One speaker suggested that the clerics deploy their
minarets - a reference to the loudspeakers used to
broadcast sermons - to "light a fire that will burn the
face of the enemy."

Furthermore, although fatwas are in theory binding on all
Muslims, the force of any individual edict largely boils
down to the degree of esteem in which the faithful hold the
scholar who issues it. Organizers from the Baghdad-based
Popular Islamic Conference Organization said this one was
issued by Abdel Karim al-Mudarris, a venerable Sunni cleric
of Kurdish origin, said to be 110 years old, whose frail
health confines him to Baghdad, the Iraqi capital.

The most noted clerics in Iraq, both Shiite and Sunni,
issued similar rulings three months ago, saying it was a
religious duty to fight American invaders. Apart from its
target audience of Kurds, the fatwa issued today was much
the same, giving anyone who opposes the presence of
American troops or advisers in northern Iraq religious
license to attack them.

At least one participant said he left convinced that the
fatwa was just and that it would put a religious spin on
any future conflict.

"This is the real thing, but it will not be applied unless
they attack us," said Ali Ahmed Khuduk, a 23-year-old
cleric from Sulaimaniya in the autonomous zone. "It will
possibly be a religious war."

Tariq Aziz, the deputy prime minister, said in a speech in
Baghdad today that the American military buildup was aimed
at the whole Arab world. "It is a strategic buildup for a
war at the level of a world war, which is at this stage
targeting the entire Arab nation," he said.

Iraq for some time has been seeking to put an Islamic tint
on its differences with Washington, so as to rally Muslim
support to its side. Religion is a strictly
state-controlled affair here, with Saddam Hussein's
government denying any links to terrorist figures like
Osama bin Laden, despite attempts by Washington to make the
connection.

At the conference, though, clerics unleashed the kind of
vitriolic oratory against the United States and its Israeli
allies that has become increasingly common. "Damn the
Americans and the Zionists," said Sheik Omar Hussein
al-Sangawi, the head of the organization's Kirkuk office,
in his sermon. "They want to destroy us, to destroy our
people, with their missiles and dangerous weapons, and to
impose on us their evil decisions."

The cleric said he had gone onto the Internet and
discovered to his horror a speech attributed to President
Bush in which he boasted of shaving the beards of the
faithful in Afghanistan and tearing the burkas off the
women, while introducing every manner of moral corruption.
He said that the same dismal fate awaited Iraq if the
clerics did not get the word out that it was time for
jihad.

Speaker after speaker suggested that America sought to
divide Iraq, and that it was the duty of all Iraqis -
whether Kurds or Arabs - to resist.
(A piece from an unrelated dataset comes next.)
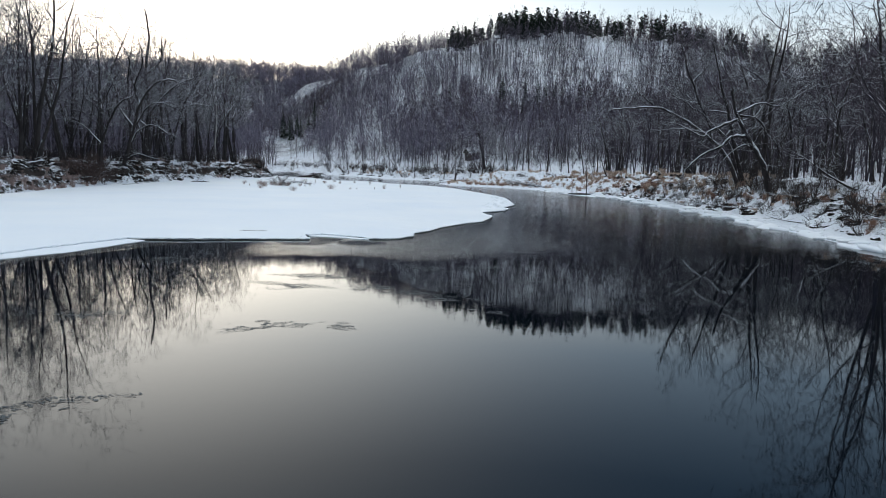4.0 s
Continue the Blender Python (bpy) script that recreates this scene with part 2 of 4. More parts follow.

Baghdad's relations
with the Kurds soured in the past two decades over various
issues, especially the chemical weapons attack on the town
of Halabja and what human rights and Kurdish organizations
say is a campaign of resettling Kurds away from vital oil
reserves. Iraq says it treats all its citizens equally.

Virtually every speaker invoked the name of Salah al-Din,
or Saladin in English, the Kurdish Muslim warrior who took
Jerusalem back from the Crusaders in 1187.

Abdel Latif Hayeem, who heads the organization that
arranged the conference, said that while he hoped war could
be avoided, he equally hoped the fatwa would persuade the
Kurds to kill any American invaders - from house to house,
street to street and city to city.

"The people who came here today are the real Kurdish
people, not those who are signing deals with the Americans
in the north," he said. "They are traitors."